Dr. Nickells is Professor and Vice Chair of Research in the Department of Ophthalmology and Visual Sciences, University of Wisconsin-Madison. He has appointments in the Department of Physiology, UW Comprehensive Cancer Center, Institute on Aging, and the Eye Research Institute. His research utilizes the tools of molecular biology to investigate pathophysiologic processes of the retina and optic nerve. His current research focuses on intracellular signaling pathways in glaucoma and neuroprotective mechanisms.
Dr. Polans is Associate Professor of Ophthalmology and Visual Sciences and Associate Professor of Biomolecular Chemistry at the University of Wisconsin-Madison.
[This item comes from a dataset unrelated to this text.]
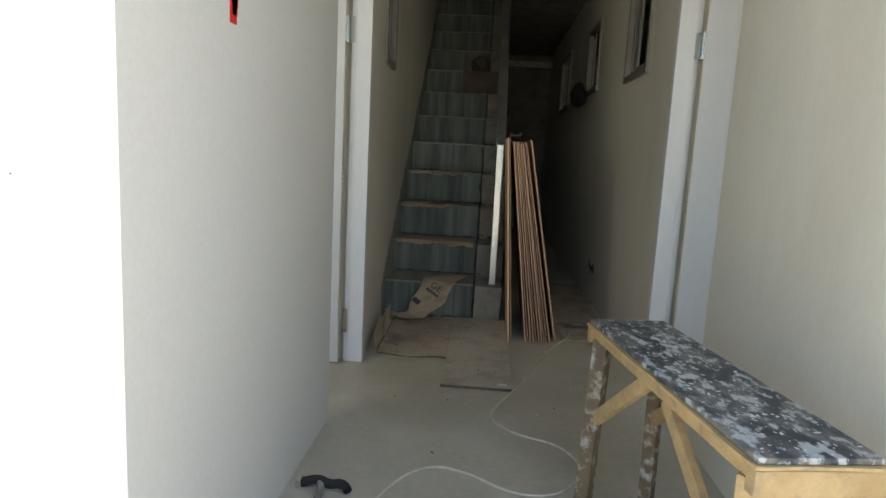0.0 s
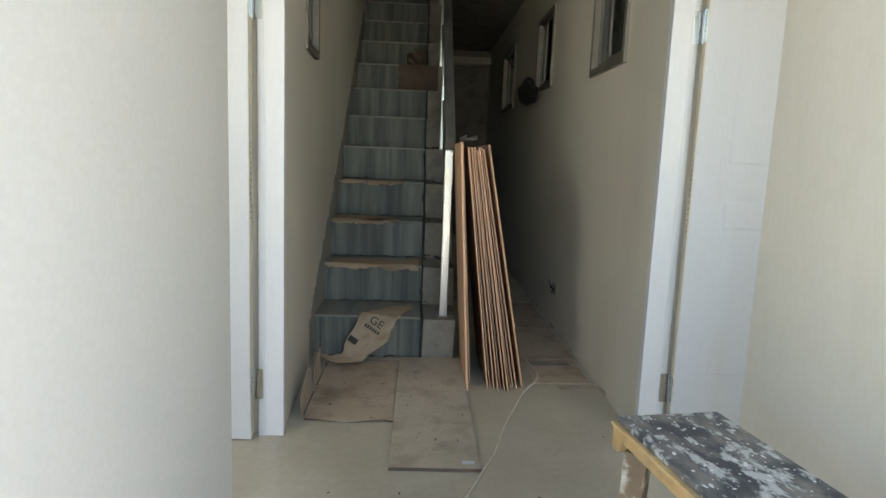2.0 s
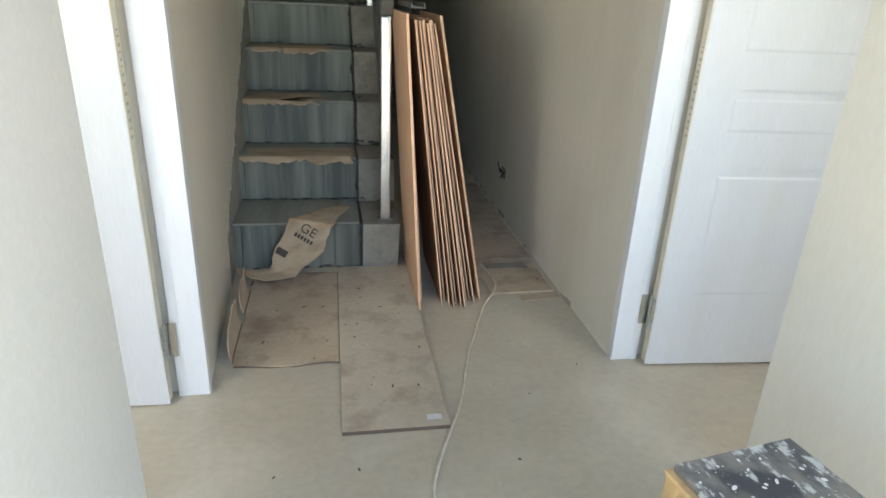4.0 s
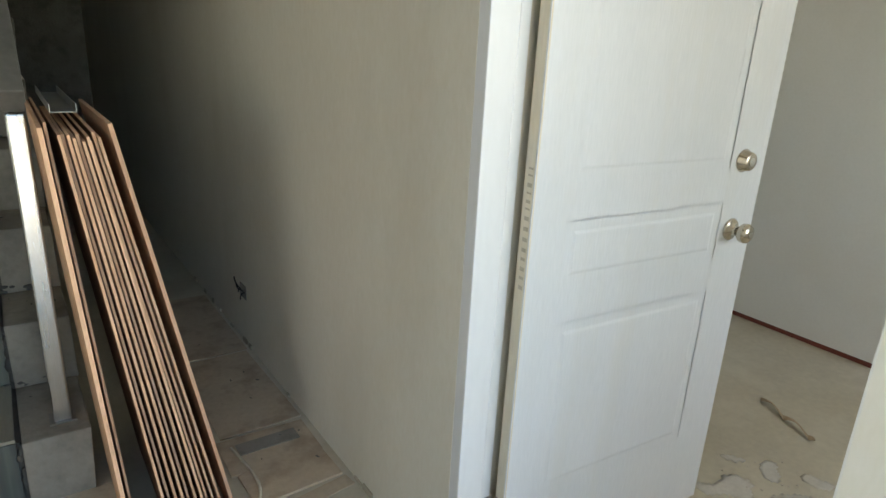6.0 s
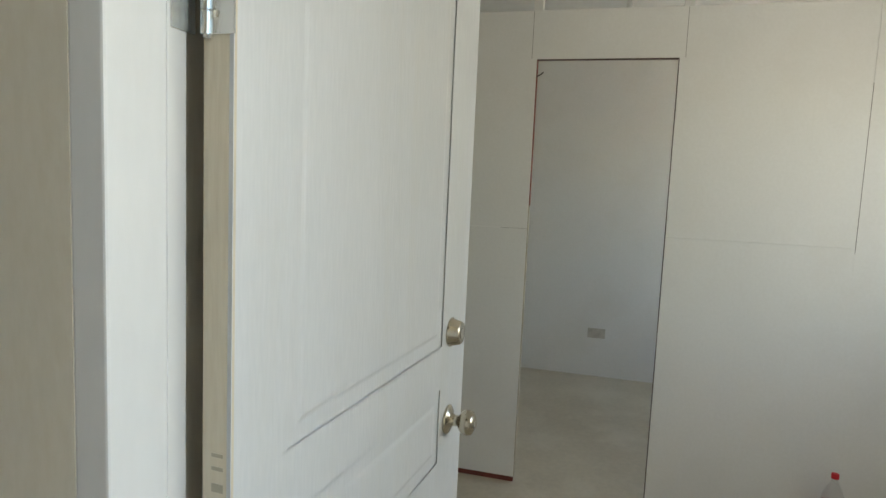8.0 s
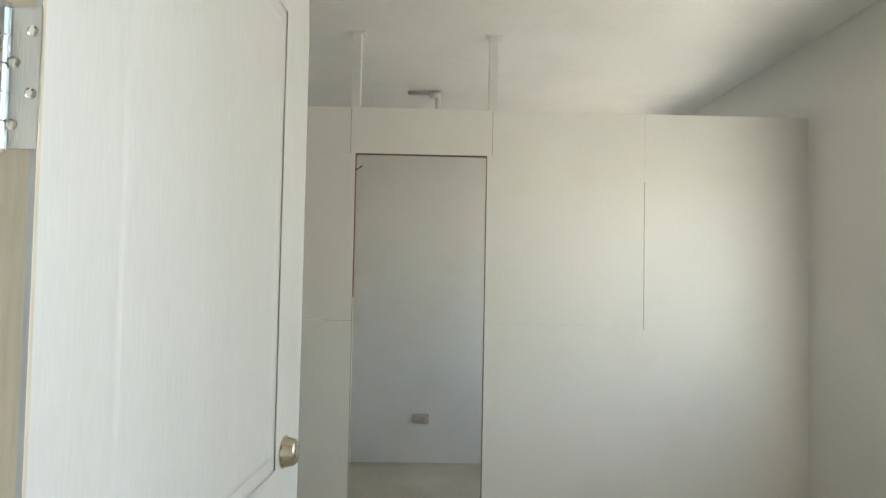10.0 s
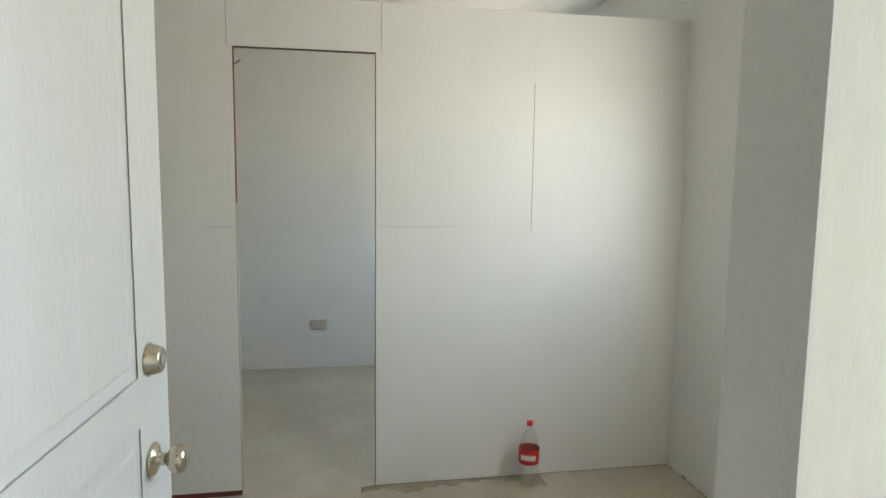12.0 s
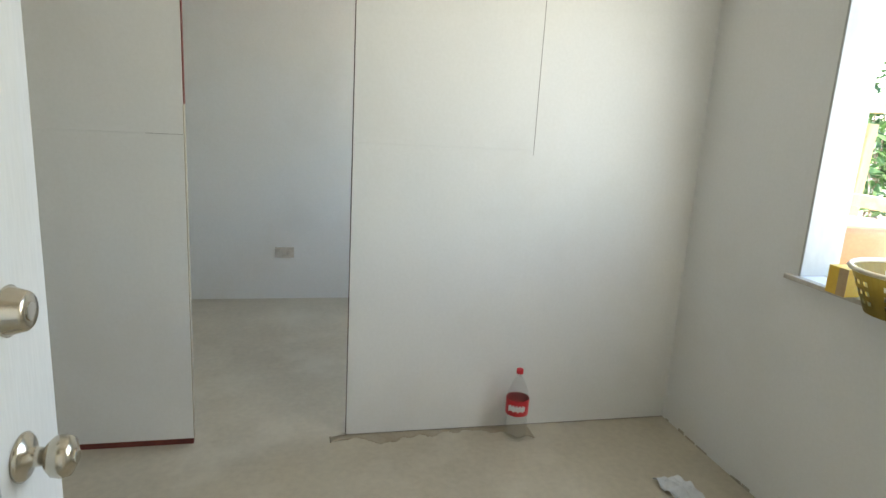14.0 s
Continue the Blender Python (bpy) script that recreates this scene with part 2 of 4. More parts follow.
def part(name, bm, mat, parent, label="", smooth=False, local=False):
    """One mesh under a thing or part. bm is in world metres unless local."""
    if not local:
        bm.transform(Matrix.Translation(-WHERE.get(parent.name, Vector())))
    ob = new(name, mesh_of(name, bm, mat, smooth))
    ob.parent = parent
    WHERE[ob.name] = WHERE.get(parent.name, Vector())
    return tagged(ob, label)


def solid(name, bm, mat, label="", category="", group="", kind="", smooth=False, at=(0, 0, 0)):
    bm.transform(Matrix.Translation(-Vector(at)))
    ob = new(name, mesh_of(name, bm, mat, smooth))
    ob.location = at
    WHERE[ob.name] = Vector(at)
    return tagged(ob, label, category, group, kind)


def box(x0, y0, z0, x1, y1, z1, bm=None, bevel=0.0):
    own = bmesh.new()
    r = bmesh.ops.create_cube(own, size=1.0)
    bmesh.ops.scale(own, vec=(x1 - x0, y1 - y0, z1 - z0), verts=own.verts)
    bmesh.ops.translate(own, vec=((x0 + x1) / 2, (y0 + y1) / 2, (z0 + z1) / 2), verts=own.verts)
    if bevel:
        bmesh.ops.bevel(own, geom=own.edges[:], offset=bevel, segments=2, affect="EDGES", profile=0.6)
    return joined(bm, own)


def joined(bm, own):
    if bm is None:
        return own
    tmp = bpy.data.meshes.new("tmp")
    own.to_mesh(tmp)
    own.free()
    bm.from_mesh(tmp)
    bpy.data.meshes.remove(tmp)
    return bm


def rod(a, b, r, bm=None, seg=12, r2=None):
    own = bmesh.new()
    a, b = Vector(a), Vector(b)
    bmesh.ops.create_cone(own, cap_ends=True, segments=seg, radius1=r, radius2=r if r2 is None else r2, depth=(b - a).length)
    own.transform(Matrix.Translation((a + b) / 2) @ (b - a).to_track_quat("Z", "Y").to_matrix().to_4x4())
    return joined(bm, own)


def beam(a, b, w, h, bm=None, bevel=0.002):
    """A bar of section w x h from a to b, h the more upright side."""
    a, b = Vector(a), Vector(b)
    own = box(-w / 2, -h / 2, -(b - a).length / 2, w / 2, h / 2, (b - a).length / 2, None, bevel)
    own.transform(Matrix.Translation((a + b) / 2) @ (b - a).to_track_quat("Z", "Y").to_matrix().to_4x4())
    return joined(bm, own)


def lathe(profile, bm=None, seg=24, m=None):
    """A turned shape from rows of (radius, height)."""
    own = bmesh.new()
    rings = []
    for r, z in profile:
        rings.append([own.verts.new((r * math.cos(2 * math.pi * i / seg), r * math.sin(2 * math.pi * i / seg), z)) for i in range(seg)])
    for p, q in zip(rings, rings[1:]):
        for i in range(seg):
            own.faces.new((p[i], p[(i + 1) % seg], q[(i + 1) % seg], q[i]))
    own.faces.new(rings[0][::-1])
    own.faces.new(rings[-1])
    if m:
        own.transform(m)
    return joined(bm, own)


def wall_y(x0, x1, y0, y1, z0, z1, holes=()):
    """A wall along y with openings (ya, yb, za, zb)."""
    ys = sorted({y0, y1, *[v for h in holes for v in h[:2]]})
    zs = sorted({z0, z1, *[v for h in holes for v in h[2:]]})
    bm = bmesh.new()
    for a, b in zip(ys, ys[1:]):
        for c, d in zip(zs, zs[1:]):
            if not any(h[0] < (a + b) / 2 < h[1] and h[2] < (c + d) / 2 < h[3] for h in holes):
                box(x0, a, c, x1, b, d, bm)
    return tidy(bm)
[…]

He is an expert in the biochemistry and molecular biology of the eye. His research program encompasses diverse fields of investigation including ocular tumors (especially melanoma), the remote effects of cancer in the eye as well as fundamental issues related to phototransduction.
Dr. Reid is a Professor in the Departments of Ophthalmology and Vision Science and Biochemistry and Cell Biology at Texas Tech University. He has extensive experience as a biochemist and cell biologist in investigating the modulation of cell growth and wound healing processes. Recently, he has undertaken investigations concerning the structure/function relationships of neuropeptides as they relate to a variety of physiological functions.
Dr. Albrecht holds faculty appointments in Pharmaceutical Sciences, Animal Health & Biomedical Sciences, and Pediatrics at the University of Wisconsin-Madison. He is the Director of the BBPIC/AMFSC Microscopy Lab.
Dr. Russell is a Vision Scientist in the Department of Surgical and Radiological Sciences at the University of California, Davis. His research interests include glaucoma, aqueous humor dynamics, cataract and the influence of biophysical cues on ocular cells. He has studied the trabecular meshwork extensively and has human meshwork cells to test experimental drugs in vitro.
Dr. Sheibani is a Professor in the Department of Ophthalmology and Visual Sciences, University of Wisconsin School of Medicine and Public Health. He is interested in mechanisms that keep angiogenesis in check and alterations under pathological conditions, such as ischemia or diabetes, that result in ocular neovascularization.
Dr. Gadek is a medicinal chemist with a Ph.D.